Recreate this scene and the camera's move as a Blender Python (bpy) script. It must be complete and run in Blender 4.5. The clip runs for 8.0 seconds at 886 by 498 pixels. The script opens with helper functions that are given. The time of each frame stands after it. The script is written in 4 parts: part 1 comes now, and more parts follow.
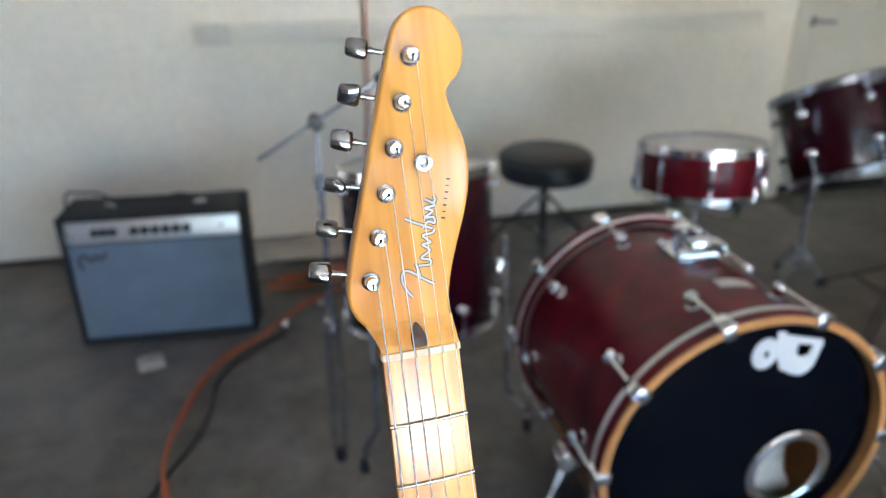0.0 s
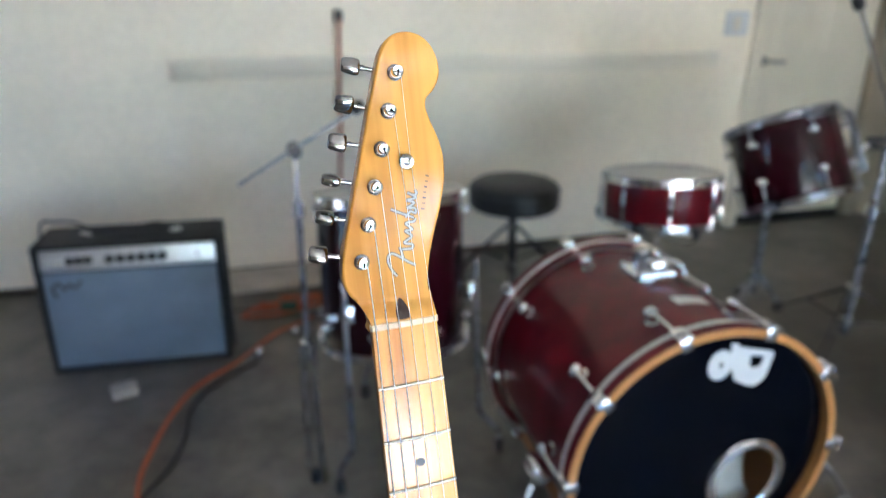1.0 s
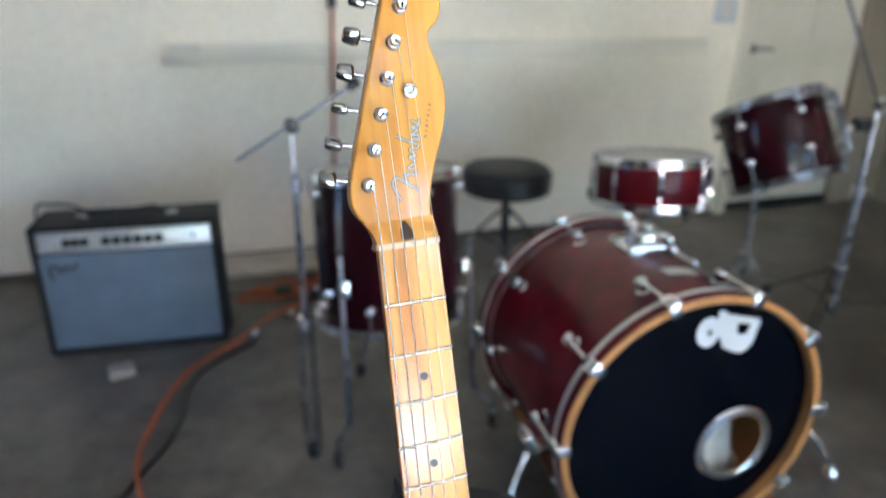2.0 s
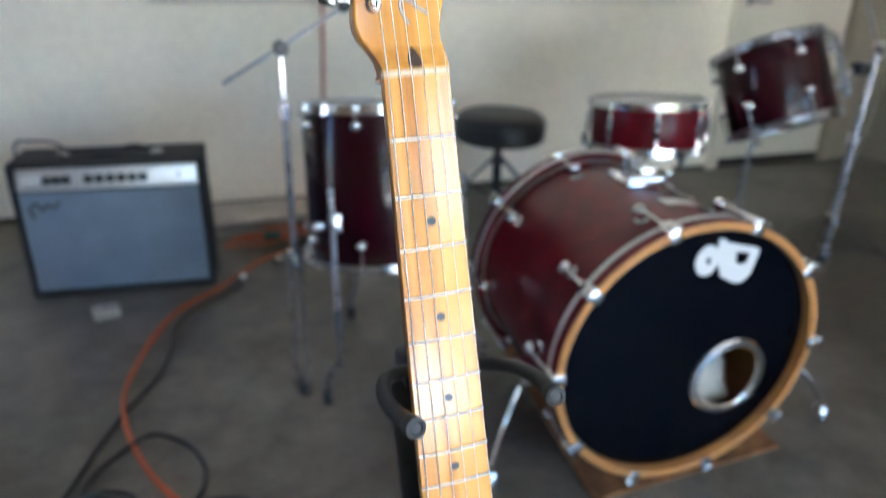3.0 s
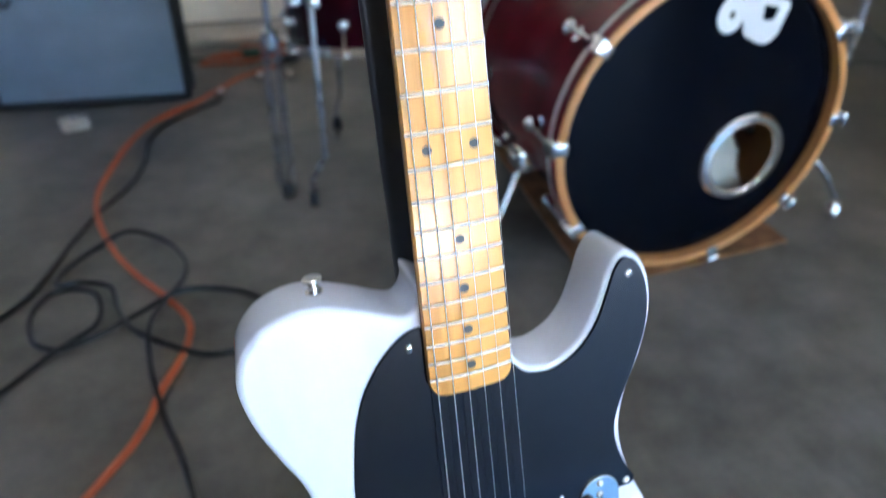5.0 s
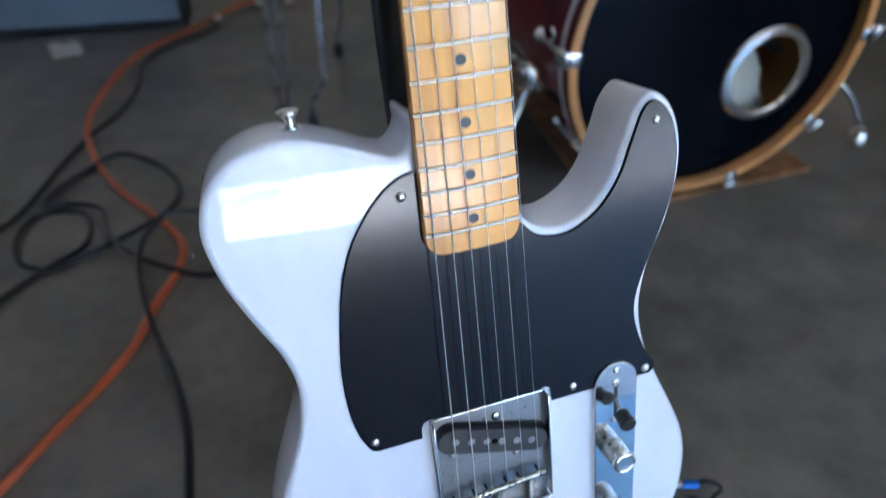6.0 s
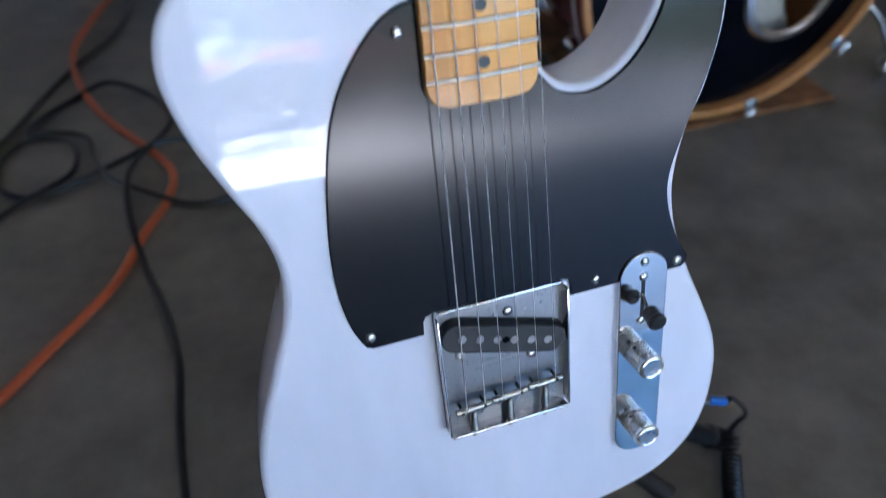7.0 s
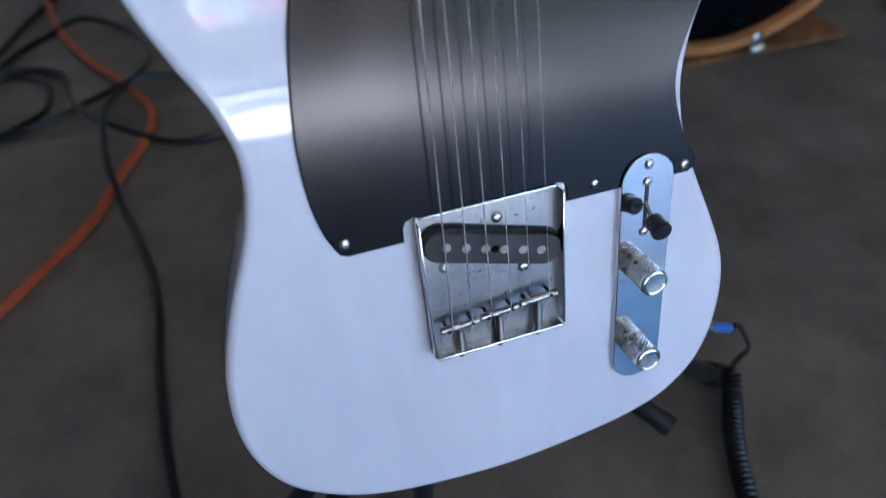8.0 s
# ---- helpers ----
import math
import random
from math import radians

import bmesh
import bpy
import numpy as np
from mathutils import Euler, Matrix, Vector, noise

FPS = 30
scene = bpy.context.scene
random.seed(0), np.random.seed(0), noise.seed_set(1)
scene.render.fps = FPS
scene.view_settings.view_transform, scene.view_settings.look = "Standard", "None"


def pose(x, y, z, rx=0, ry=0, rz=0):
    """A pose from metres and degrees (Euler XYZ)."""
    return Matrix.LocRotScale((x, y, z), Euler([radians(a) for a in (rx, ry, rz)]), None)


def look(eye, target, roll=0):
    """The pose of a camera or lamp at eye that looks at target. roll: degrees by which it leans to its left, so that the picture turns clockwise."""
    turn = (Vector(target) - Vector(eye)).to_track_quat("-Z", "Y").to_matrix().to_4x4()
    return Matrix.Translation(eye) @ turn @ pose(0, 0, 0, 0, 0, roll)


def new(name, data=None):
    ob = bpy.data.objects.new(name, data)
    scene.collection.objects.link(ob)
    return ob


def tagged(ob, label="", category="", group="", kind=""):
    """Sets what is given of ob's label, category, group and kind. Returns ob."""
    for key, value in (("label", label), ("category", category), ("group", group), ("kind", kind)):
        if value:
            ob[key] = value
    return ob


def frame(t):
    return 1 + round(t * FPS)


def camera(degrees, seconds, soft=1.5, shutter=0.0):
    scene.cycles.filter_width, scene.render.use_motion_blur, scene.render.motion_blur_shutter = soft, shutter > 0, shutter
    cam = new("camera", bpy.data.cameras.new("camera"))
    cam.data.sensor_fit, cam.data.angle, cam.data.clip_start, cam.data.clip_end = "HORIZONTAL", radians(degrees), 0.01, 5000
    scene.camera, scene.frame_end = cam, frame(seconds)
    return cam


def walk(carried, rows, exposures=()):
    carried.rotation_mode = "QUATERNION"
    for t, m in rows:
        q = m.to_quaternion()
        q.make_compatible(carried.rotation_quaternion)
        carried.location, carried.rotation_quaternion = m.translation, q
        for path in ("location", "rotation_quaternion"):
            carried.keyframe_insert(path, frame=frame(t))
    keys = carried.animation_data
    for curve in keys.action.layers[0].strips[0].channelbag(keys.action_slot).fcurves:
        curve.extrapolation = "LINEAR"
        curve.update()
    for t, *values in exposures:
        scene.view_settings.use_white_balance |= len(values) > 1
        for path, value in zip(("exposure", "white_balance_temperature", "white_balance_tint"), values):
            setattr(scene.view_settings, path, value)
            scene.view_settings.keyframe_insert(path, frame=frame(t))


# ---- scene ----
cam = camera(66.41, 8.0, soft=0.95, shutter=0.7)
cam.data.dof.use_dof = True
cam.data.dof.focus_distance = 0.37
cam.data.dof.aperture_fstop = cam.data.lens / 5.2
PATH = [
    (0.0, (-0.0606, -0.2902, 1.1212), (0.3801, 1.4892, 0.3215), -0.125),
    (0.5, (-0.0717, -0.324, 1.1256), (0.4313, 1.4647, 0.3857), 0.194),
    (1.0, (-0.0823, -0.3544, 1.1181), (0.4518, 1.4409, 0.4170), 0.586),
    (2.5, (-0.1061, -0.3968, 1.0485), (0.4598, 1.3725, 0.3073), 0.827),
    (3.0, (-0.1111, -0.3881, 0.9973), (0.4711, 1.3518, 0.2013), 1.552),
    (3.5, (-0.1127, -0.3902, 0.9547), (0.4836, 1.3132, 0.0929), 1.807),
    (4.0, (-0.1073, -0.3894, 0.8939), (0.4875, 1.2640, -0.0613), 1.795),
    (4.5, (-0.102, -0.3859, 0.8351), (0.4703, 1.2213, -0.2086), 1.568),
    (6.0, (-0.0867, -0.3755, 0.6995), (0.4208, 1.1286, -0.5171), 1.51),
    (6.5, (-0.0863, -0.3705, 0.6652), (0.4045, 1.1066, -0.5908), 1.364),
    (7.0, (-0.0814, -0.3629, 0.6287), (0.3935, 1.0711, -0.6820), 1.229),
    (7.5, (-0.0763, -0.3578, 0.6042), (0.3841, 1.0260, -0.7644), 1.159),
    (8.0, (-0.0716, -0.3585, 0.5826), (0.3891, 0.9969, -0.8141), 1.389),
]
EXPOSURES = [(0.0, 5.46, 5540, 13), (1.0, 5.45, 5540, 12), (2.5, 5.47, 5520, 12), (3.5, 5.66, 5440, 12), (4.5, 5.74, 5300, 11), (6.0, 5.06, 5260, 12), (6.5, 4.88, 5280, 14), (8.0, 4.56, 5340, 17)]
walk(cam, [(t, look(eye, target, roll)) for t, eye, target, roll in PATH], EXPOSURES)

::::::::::

Write out the whole listing exactly, and drop the pictures.

Recreate this scene and the camera's move as a Blender Python (bpy) script. It must be complete and run in Blender 4.5. The clip runs for 8.0 seconds at 886 by 498 pixels. The script opens with helper functions that are given. The time of each frame stands after it. The script is written in 4 parts: part 1 comes now, and more parts follow.
0.0 s
1.0 s
2.0 s
3.0 s
5.0 s
6.0 s
7.0 s
8.0 s
# ---- helpers ----
import math
import random
from math import radians

import bmesh
import bpy
import numpy as np
from mathutils import Euler, Matrix, Vector, noise

FPS = 30
scene = bpy.context.scene
random.seed(0), np.random.seed(0), noise.seed_set(1)
scene.render.fps = FPS
scene.view_settings.view_transform, scene.view_settings.look = "Standard", "None"


def pose(x, y, z, rx=0, ry=0, rz=0):
    """A pose from metres and degrees (Euler XYZ)."""
    return Matrix.LocRotScale((x, y, z), Euler([radians(a) for a in (rx, ry, rz)]), None)


def look(eye, target, roll=0):
    """The pose of a camera or lamp at eye that looks at target. roll: degrees by which it leans to its left, so that the picture turns clockwise."""
    turn = (Vector(target) - Vector(eye)).to_track_quat("-Z", "Y").to_matrix().to_4x4()
    return Matrix.Translation(eye) @ turn @ pose(0, 0, 0, 0, 0, roll)


def new(name, data=None):
    ob = bpy.data.objects.new(name, data)
    scene.collection.objects.link(ob)
    return ob


def tagged(ob, label="", category="", group="", kind=""):
    """Sets what is given of ob's label, category, group and kind. Returns ob."""
    for key, value in (("label", label), ("category", category), ("group", group), ("kind", kind)):
        if value:
            ob[key] = value
    return ob


def frame(t):
    return 1 + round(t * FPS)


def camera(degrees, seconds, soft=1.5, shutter=0.0):
    scene.cycles.filter_width, scene.render.use_motion_blur, scene.render.motion_blur_shutter = soft, shutter > 0, shutter
    cam = new("camera", bpy.data.cameras.new("camera"))
    cam.data.sensor_fit, cam.data.angle, cam.data.clip_start, cam.data.clip_end = "HORIZONTAL", radians(degrees), 0.01, 5000
    scene.camera, scene.frame_end = cam, frame(seconds)
    return cam


def walk(carried, rows, exposures=()):
    carried.rotation_mode = "QUATERNION"
    for t, m in rows:
        q = m.to_quaternion()
        q.make_compatible(carried.rotation_quaternion)
        carried.location, carried.rotation_quaternion = m.translation, q
        for path in ("location", "rotation_quaternion"):
            carried.keyframe_insert(path, frame=frame(t))
    keys = carried.animation_data
    for curve in keys.action.layers[0].strips[0].channelbag(keys.action_slot).fcurves:
        curve.extrapolation = "LINEAR"
        curve.update()
    for t, *values in exposures:
        scene.view_settings.use_white_balance |= len(values) > 1
        for path, value in zip(("exposure", "white_balance_temperature", "white_balance_tint"), values):
            setattr(scene.view_settings, path, value)
            scene.view_settings.keyframe_insert(path, frame=frame(t))


# ---- scene ----
cam = camera(66.41, 8.0, soft=0.95, shutter=0.7)
cam.data.dof.use_dof = True
cam.data.dof.focus_distance = 0.37
cam.data.dof.aperture_fstop = cam.data.lens / 5.2
PATH = [
    (0.0, (-0.0606, -0.2902, 1.1212), (0.3801, 1.4892, 0.3215), -0.125),
    (0.5, (-0.0717, -0.324, 1.1256), (0.4313, 1.4647, 0.3857), 0.194),
    (1.0, (-0.0823, -0.3544, 1.1181), (0.4518, 1.4409, 0.4170), 0.586),
    (2.5, (-0.1061, -0.3968, 1.0485), (0.4598, 1.3725, 0.3073), 0.827),
    (3.0, (-0.1111, -0.3881, 0.9973), (0.4711, 1.3518, 0.2013), 1.552),
    (3.5, (-0.1127, -0.3902, 0.9547), (0.4836, 1.3132, 0.0929), 1.807),
    (4.0, (-0.1073, -0.3894, 0.8939), (0.4875, 1.2640, -0.0613), 1.795),
    (4.5, (-0.102, -0.3859, 0.8351), (0.4703, 1.2213, -0.2086), 1.568),
    (6.0, (-0.0867, -0.3755, 0.6995), (0.4208, 1.1286, -0.5171), 1.51),
    (6.5, (-0.0863, -0.3705, 0.6652), (0.4045, 1.1066, -0.5908), 1.364),
    (7.0, (-0.0814, -0.3629, 0.6287), (0.3935, 1.0711, -0.6820), 1.229),
    (7.5, (-0.0763, -0.3578, 0.6042), (0.3841, 1.0260, -0.7644), 1.159),
    (8.0, (-0.0716, -0.3585, 0.5826), (0.3891, 0.9969, -0.8141), 1.389),
]
EXPOSURES = [(0.0, 5.46, 5540, 13), (1.0, 5.45, 5540, 12), (2.5, 5.47, 5520, 12), (3.5, 5.66, 5440, 12), (4.5, 5.74, 5300, 11), (6.0, 5.06, 5260, 12), (6.5, 4.88, 5280, 14), (8.0, 4.56, 5340, 17)]
walk(cam, [(t, look(eye, target, roll)) for t, eye, target, roll in PATH], EXPOSURES)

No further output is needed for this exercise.